Ancak sağ-muhafazakâr partilerin kazanmasının "sorun" sayıldığı bir
siyasi atmosferin hâlâ hissedildiği Türkiye için bu değerlendirme
epeyce abartılı.
Siz söyleyin... Yıllardır girdiği her seçimden galibiyetle çıkan ve
bu konuda dünya çapında bir rekorun altına imza atan Cumhurbaşkanı
Tayyip Erdoğan'ın zaferleri için bu değerlendirmenin yapıldığına
kaç kez şahit oldunuz?
YSK'nın aldığı 31 Mart seçimlerinin yenilenmesi kararının bu
aşırı yorumda payı olduğunu söyleyenleriniz vardır.

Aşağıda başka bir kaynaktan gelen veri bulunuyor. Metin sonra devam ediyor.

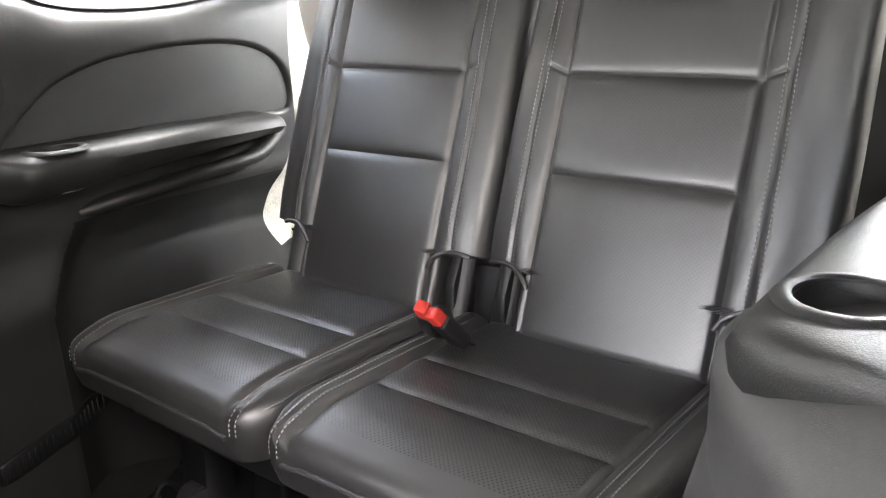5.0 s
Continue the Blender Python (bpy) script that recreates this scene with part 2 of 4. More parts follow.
PALEWEB = material("pale_webbing", (0.26, 0.24, 0.22), 0.75, 0, 0.6, 700, 0.25)
DARKWALL = material("dark_render", (0.24, 0.234, 0.225), 0.9, 0, 0.2, 60, 0.1, 0.8)
WALLPAINT = material("pale_render", (0.55, 0.53, 0.51), 0.9, 0, 0.2, 60, 0.06, 0.8)

GLASS = bpy.data.materials.new("window_glass")
GLASS.use_nodes = True
_n = GLASS.node_tree.nodes
_b = _n["Principled BSDF"]
_b.inputs["Transmission Weight"].default_value, _b.inputs["Roughness"].default_value = 1.0, 0.0
_b.inputs["IOR"].default_value, _b.inputs["Base Color"].default_value = 1.02, (0.92, 0.96, 0.95, 1)


# near pane's glass, darkened only to hold back light from that side
DIMGLASS = GLASS.copy()
DIMGLASS.name = "darkened_glass"
DIMGLASS.node_tree.nodes["Principled BSDF"].inputs["Base Color"].default_value = (0.10, 0.11, 0.11, 1)


# ---- building helpers ----
def part(name, bm, mat, parent=None, label="", smooth=True):
    """Links a bmesh as one mesh object, under a thing or a part if given."""
    me = bpy.data.meshes.new(name)
    bmesh.ops.recalc_face_normals(bm, faces=bm.faces)
    if smooth:
        for f in bm.faces:
            f.smooth = len(f.verts) < 7
    bm.to_mesh(me)
    bm.free()
    for m in (mat if isinstance(mat, (list, tuple)) else [mat]):
        me.materials.append(m)
    ob = new(name, me)
    if smooth:
        me.set_sharp_from_angle(angle=radians(42))
    if parent:
        ob.parent = parent
        ob.matrix_parent_inverse = parent.matrix_world.inverted()
    if label:
        ob["label"] = label
    return ob


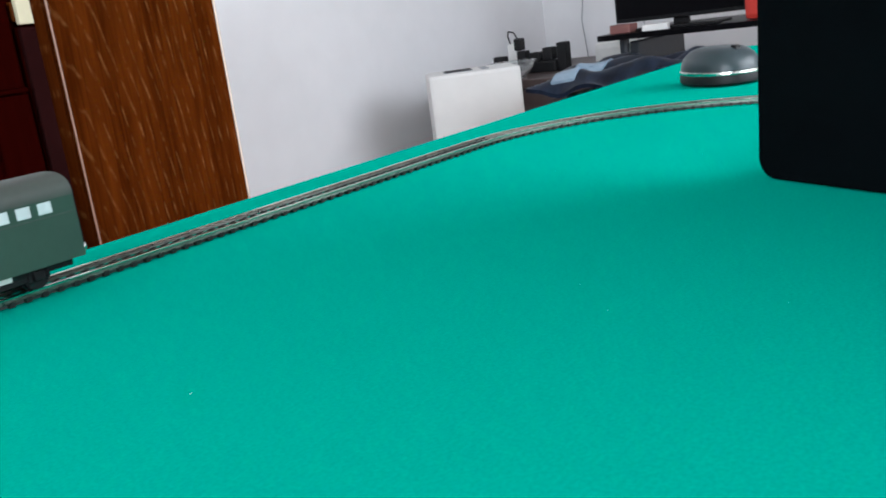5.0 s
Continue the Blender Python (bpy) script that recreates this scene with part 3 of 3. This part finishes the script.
def low_cabinet():
    lc = thing("low_cabinet", pose(4.085, 1.215, 0), "low brown-grey cabinet carrying cables and a bowl", "cabinet")
    part("top", box((0, 0, 0.555), (0.95, 0.58, 0.585), 0.004), DESK, lc)
    part("body", box((0.02, 0.02, 0.05), (0.93, 0.56, 0.5545), 0.004), DESK, lc)
    for k in range(2):
        part("door", box((0.004, 0.03 + 0.265 * k, 0.07), (0.0195, 0.285 + 0.265 * k, 0.545), 0.003), DESK, lc)
    part("plinth", box((0.05, 0.05, 0), (0.9, 0.53, 0.0495)), BLACK, lc)


low_cabinet()
LZ = 0.585


def power_strip():
    ps = thing("power_strip", pose(4.38, 1.415, LZ, 0, 0, 90), "black power strip full of plugs on the low cabinet", "power strip")
    part("strip", box((0.0, -0.03, 0.0), (0.32, 0.03, 0.045), 0.008), BLACK, ps)
    for x, h, w in ((0.04, 0.05, 0.022), (0.10, 0.035, 0.025), (0.16, 0.045, 0.02), (0.27, 0.03, 0.024)):
        part("plug", box((x - w, -0.022, 0.0455), (x + w, 0.022, 0.045 + h), 0.006), BLACK, ps)
    part("adapter", box((0.165, -0.03, 0.0915), (0.195, 0.012, 0.14), 0.006), BLACK, ps)
    part("charger", box((0.19, -0.034, 0.05), (0.235, -0.004, 0.12), 0.006), PAPER, ps, "white charger")
    part("cord", tube([(0.18, 0, 0.135), (0.19, 0.01, 0.165), (0.215, 0.01, 0.17), (0.225, 0.0, 0.15), (0.226, -0.015, 0.12)], 0.003), BLACK, ps)
    part("socket_block", box((-0.045, -0.02, 0.0), (-0.004, 0.025, 0.11), 0.006), BLACK, ps)


power_strip()
bw = [(0.0, 0.045), (0.004, 0.05), (0.03, 0.075), (0.06, 0.092), (0.062, 0.095), (0.06, 0.088), (0.03, 0.070), (0.008, 0.045)]
bowl = tagged(part("glass_bowl", loft([[(r * math.cos(2 * math.pi * i / 32), r * math.sin(2 * math.pi * i / 32), z) for i in range(32)] for z, r in bw]), CLEAR, None, "", True), "round clear glass bowl on the low cabinet", "bowl")
bowl.location = (4.195, 1.515, LZ + 0.0005)


def draped_jacket():
    """A jacket lying in folds over a low stool."""
    st = thing("low_stool", pose(3.74, 0.78, 0), "low wooden stool under a jacket", "stool")
    part("seat", box((-0.2, -0.2, 0.55), (0.2, 0.2, 0.575), 0.006), DESK, st)
    for x in (-0.17, 0.17):
        for y in (-0.17, 0.17):
            part("leg", rod((x, y, 0), (x * 0.9, y * 0.9, 0.5495), 0.014), DESK, st)
    bm = bmesh.new()
    bmesh.ops.create_grid(bm, x_segments=40, y_segments=40, size=1.0)
    for v in bm.verts:
        u, w = v.co.x, v.co.y
        r = max(abs(u), abs(w))
        fold = 0.016 * math.sin(9 * u + 3 * w) + 0.012 * math.sin(7 * w - 5 * u + 1) + 0.02 * noise.noise(Vector((u * 3, w * 3, 0.3)))
        v.co = Vector((u * 0.24, w * 0.26, 0.635 + fold * 0.9 - 0.10 * max(0, r - 0.75)))
    r = bmesh.ops.extrude_face_region(bm, geom=list(bm.faces))
    for v in r["geom"]:
        if isinstance(v, bmesh.types.BMVert):
            v.co.z -= 0.012
    bmesh.ops.recalc_face_normals(bm, faces=bm.faces)
    jk = tagged(part("folded_jacket", bm, CLOTHBLUE, None, "", True), "dark blue shiny jacket lying in folds on a stool", "jacket")
    jk.location = (3.74, 0.78, 0)
    # Strip following the folds, added as the jacket's bright sheen.
    bands = []
    for i in range(25):
        u = -0.9 + 1.2 * i / 24
        row = []
        for w, up in ((0.42, 0.004), (0.72, 0.004), (0.72, -0.004), (0.42, -0.004)):
            fold = 0.016 * math.sin(9 * u + 3 * w) + 0.012 * math.sin(7 * w - 5 * u + 1) + 0.02 * noise.noise(Vector((u * 3, w * 3, 0.3)))
            row.append((u * 0.24, w * 0.26, 0.637 + fold * 0.9 + up - 0.10 * max(0, max(abs(u), w) - 0.75)))
        bands.append(row)
    part("sheen_band", loft(bands), SHEEN, jk, "pale blue sheen of the jacket, laid on as a band", True)


draped_jacket()


def monitor_desk():
    md = thing("monitor_desk", pose(4.285, 0.335, 0), "dark desk with a thin rounded top under a monitor", "desk")
    part("top", slab_flat(0.62, 0.88, 0.05, 0.684, 0.704), SCREEN, md, "thin dark top with rounded corners")
    for x in (0.08, 0.54):
        for y in (0.05, 0.79):
            part("leg", rod((x, y, 0), (x, y, 0.6835), 0.018), DESKLEG, md)
    part("side_panel", box((0.09, 0.74, 0.10), (0.53, 0.775, 0.67), 0.004), DESKLEG, md, "blue-grey side panel")
    part("lower_shelf", box((0.09, 0.08, 0.36), (0.53, 0.735, 0.38), 0.003), SCREEN, md)


def slab_flat(w, d, r, z0, z1, n=6):
    pts = []
    for cx, cy, a0 in ((w - r, r, -90), (w - r, d - r, 0), (r, d - r, 90), (r, r, 180)):
        pts += [(cx + r * math.cos(radians(a0 + 90 * i / n)), cy + r * math.sin(radians(a0 + 90 * i / n))) for i in range(n + 1)]
    return loft([[(x, y, z) for x, y in pts] for z in (z0, z1)])


monitor_desk()


def monitor():
    mo = thing("monitor", pose(4.47, 0.945, 0.704), "black flat computer monitor on a stand", "monitor")
    part("housing", box((-0.02, -0.25, 0.032), (0.02, 0.25, 0.36), 0.006), BLACK, mo)
    part("screen", box((-0.0225, -0.24, 0.046), (-0.0203, 0.24, 0.35), 0.0005), SCREEN, mo)
    part("stand", box((0.0, -0.03, 0.010), (0.016, 0.03, 0.0315), 0.003), BLACK, mo)
    part("foot", box((-0.1, -0.16, 0.0), (0.08, 0.16, 0.0098), 0.003), BLACK, mo)


monitor()
def small_box(name, m, size, mat, label, cat):
    th = tagged(part(name, box((-size[0] / 2, -size[1] / 2, 0), (size[0] / 2, size[1] / 2, size[2]), min(size) * 0.12), mat), label, cat)
    th.matrix_world = m
    return th


small_box("red_box", pose(4.44, 0.600, 0.7045), (0.14, 0.16, 0.34), RED, "upright red box beside the monitor", "box")
small_box("pink_case", pose(4.355, 1.12, 0.7045), (0.07, 0.08, 0.032), PINK, "small pink case on the desk", "case")
small_box("paper_pack", pose(4.335, 0.985, 0.7045, 0, 0, 14), (0.06, 0.09, 0.022), PAPER, "white packet lying on the desk", "packet")
small_box("white_box", pose(4.80, 1.33, 0, 0, 0, 6), (0.22, 0.20, 0.66), PAPER, "pale plastic storage box beside the desk", "box")
for k, pts in enumerate((((5.285, 1.76, 2.1), (5.285, 1.77, 1.4), (5.285, 1.74, 1.0), (5.285, 1.78, 0.75), (5.285, 1.75, 0.45)),
                         ((5.285, 1.50, 2.0), (5.285, 1.46, 1.2), (5.285, 1.40, 0.95), (5.285, 1.46, 0.75), (5.285, 1.44, 0.5)))):
    tagged(part("wall_cable", tube([Vector(p) for p in pts], 0.0025), GREY), "thin grey cable hanging down the white wall", "cable")

# ---- bits of lint on the cloth ----
rnd = random.Random(4)
bm = bmesh.new()
for _ in range(14):
    x, y, a = rnd.uniform(1.15, 1.75), rnd.uniform(-0.36, -0.06), rnd.uniform(0, math.pi)
    n, h = rnd.uniform(0.00012, 0.0003), 0.0001
    rod((x - n * math.cos(a), y - n * math.sin(a), T0 + h), (x + n * math.cos(a), y + n * math.sin(a), T0 + h + 0.00002), 0.00008, bm, 5)
tagged(part("lint", bm, PAPER), "tiny pale bits of lint on the green cloth", "lint", kind="stuff")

Doğrudur da. Zira iki seçim arasındaki 800 bin oy farkını izah eden
en güçlü argüman, seçim tekrarının seçmen tarafından satın
alınmaması gibi görünüyor.
Fakat 23 Haziran sonuçları üzerinden etkili olan bu "seçmen
hissiyatının" ne kadar rasyonel olduğu elbette tartışılabilir.
Zira CHP'nin tek parti iktidarının bittiği, çok partili demokrasiye
geçtiğimiz 1950'den beri ileride belki süngüyle devrilecek olsalar
da sandıktan çıkana hakkı hep verildi.